To do that, I want to create a combined Mabon Sabbath and house cleansing ritual. With all the good stuff in a clean Witch’s Den.

And to work magick is most of all the amount of your own work invested. So next week, I will spend my Thursday cleaning a beautiful yet practical room of mine.

It will be equal parts hard work and peaceful meditation simultaneously. Right before my upcoming witchcraft ritual later this month, I will take a spiritual, mentally cleansing ritual bath. And one part of the ritual is to say a short prayer in silence and use sage incense in every room of the house.

As you can read, it is an exception to the rule if I’m not busy with something almost always. A bipolar brain never “rests,” so relaxing and letting go is a big task for me.

However, I know my body needs more rest in a low mood period. So right after writing this blog post, it will be time for a prolonged power nap, which the little wise, old dog will appreciate big time.

These words and the meaning between the lines are my closest example of creating a stream of consciousness on a beautiful September Sunday, with still more frequent visits of icy cold breaths of wind coming through the half-open window in my Witch’s Den where my husband rests at the moment.

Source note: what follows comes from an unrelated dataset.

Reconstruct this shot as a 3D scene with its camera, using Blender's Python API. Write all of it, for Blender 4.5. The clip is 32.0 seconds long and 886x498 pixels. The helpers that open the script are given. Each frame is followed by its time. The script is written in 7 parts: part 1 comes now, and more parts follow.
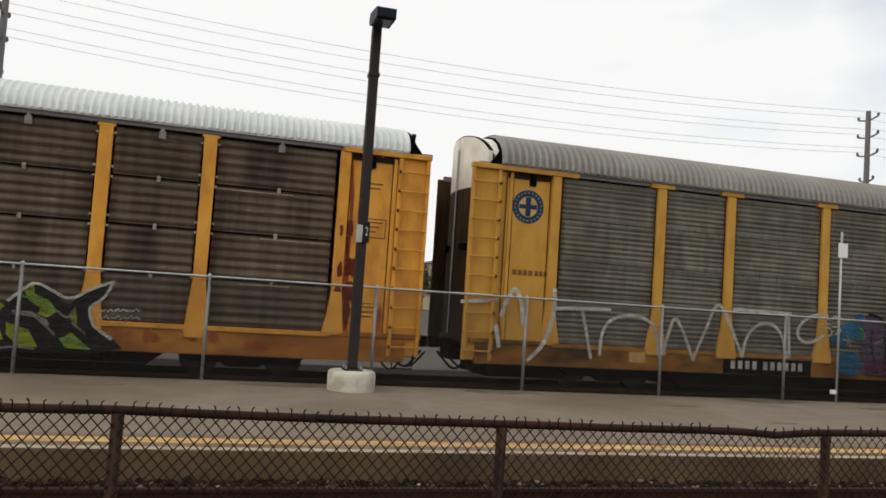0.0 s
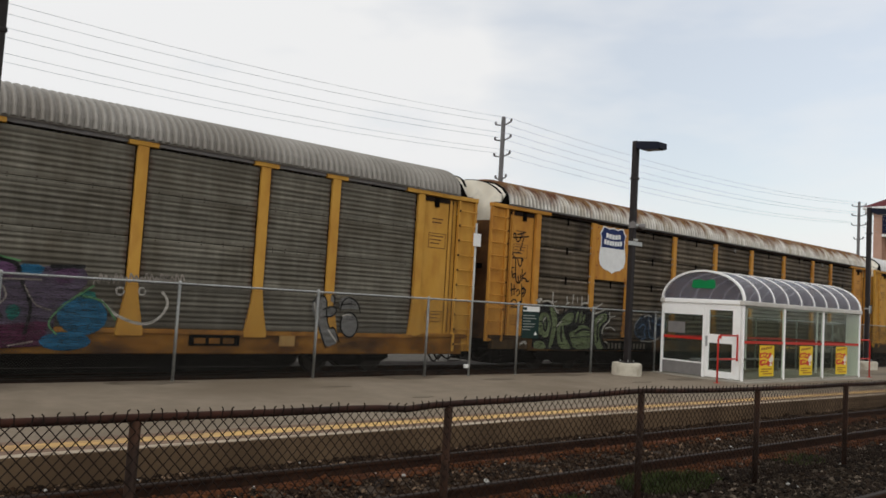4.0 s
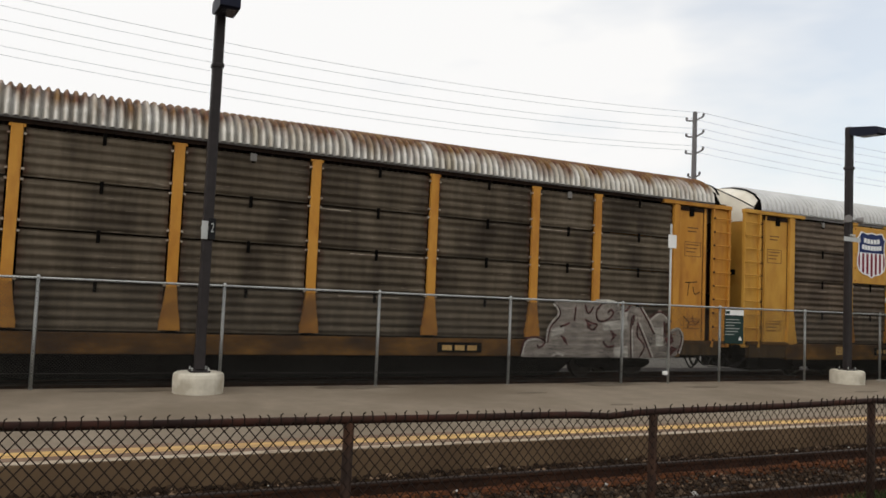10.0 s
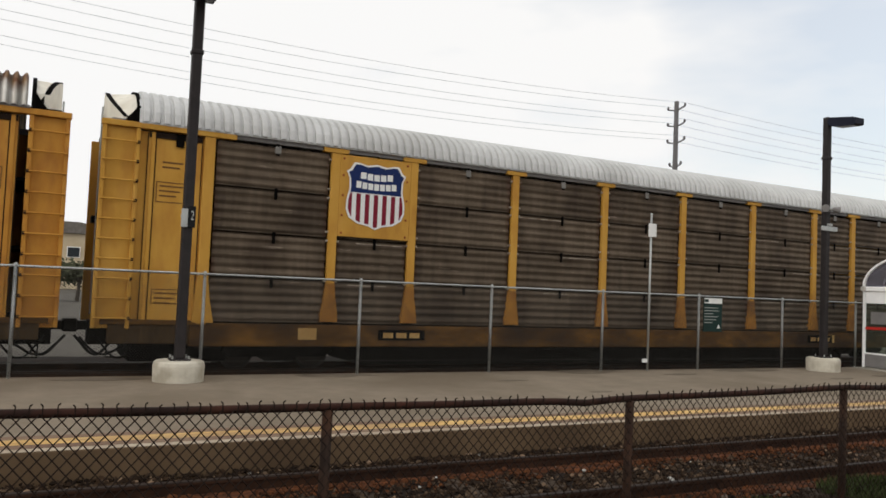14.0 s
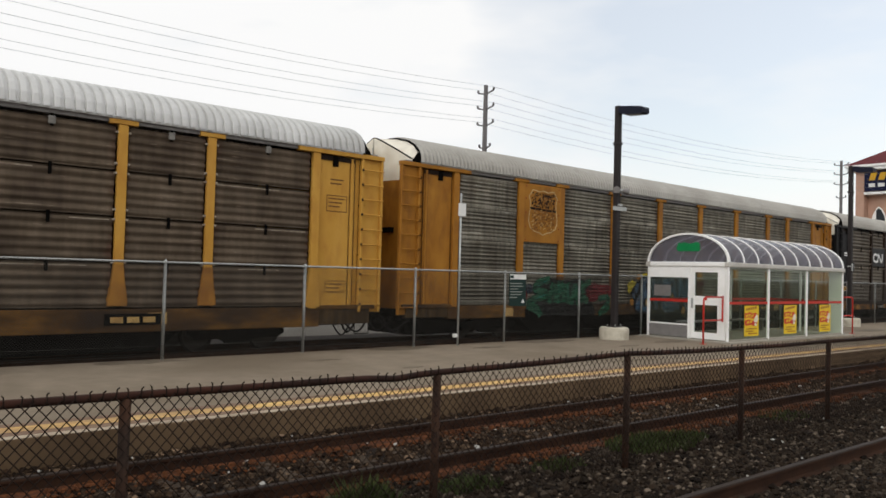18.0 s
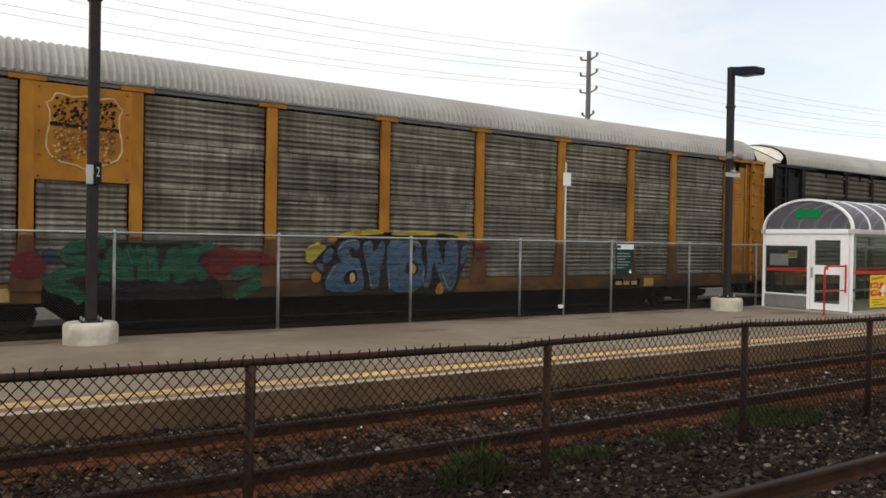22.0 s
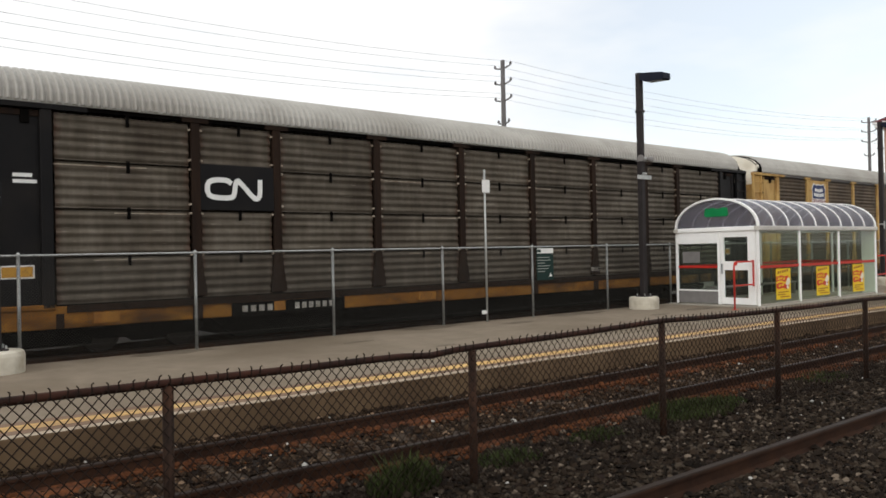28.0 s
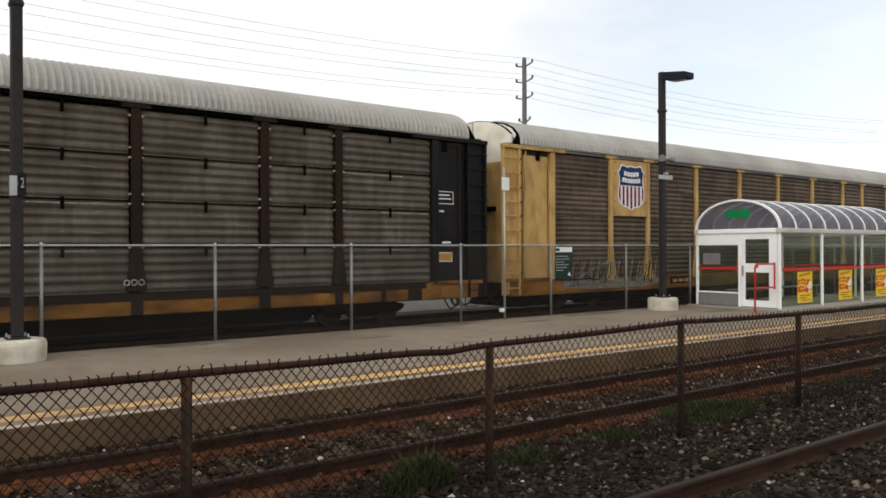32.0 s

Fall is here; time to reflect and do some shadow work. And so I have; may it inspire a positive outlook on life no matter the challenges.

So much fun, so much hard work, and so much inner peace is my conclusion for this week. Thank you, dear Universe, for allowing me the freedom to live out my innermost dreams.

Thank you for my loved ones worldwide, for every challenge in my life, and for making being strong the only means forward.

As I count my blessings, I’m also painfully aware that the trees don’t grow into the sky for a reason. Nevertheless, I do take my time to recuperate and return to my preferred manic mood.

And, I promise you, it won’t take long this time. I can feel it in every fiber of my body, every abyss in my mind, and every sanctuary of my soul.

With twenty-one words left to write, I can only say this:

Please take good care of yourself and your loved ones.

May your week be blessed with abundant love, friendship, and good fortune, dear readers and followers. May the people of this world unite and work together for peace, happiness, and good health. And may my current journey with the low mood change for the better soon.

As we all will it, so mote it be.

Merry meet and merry part and merry meet again.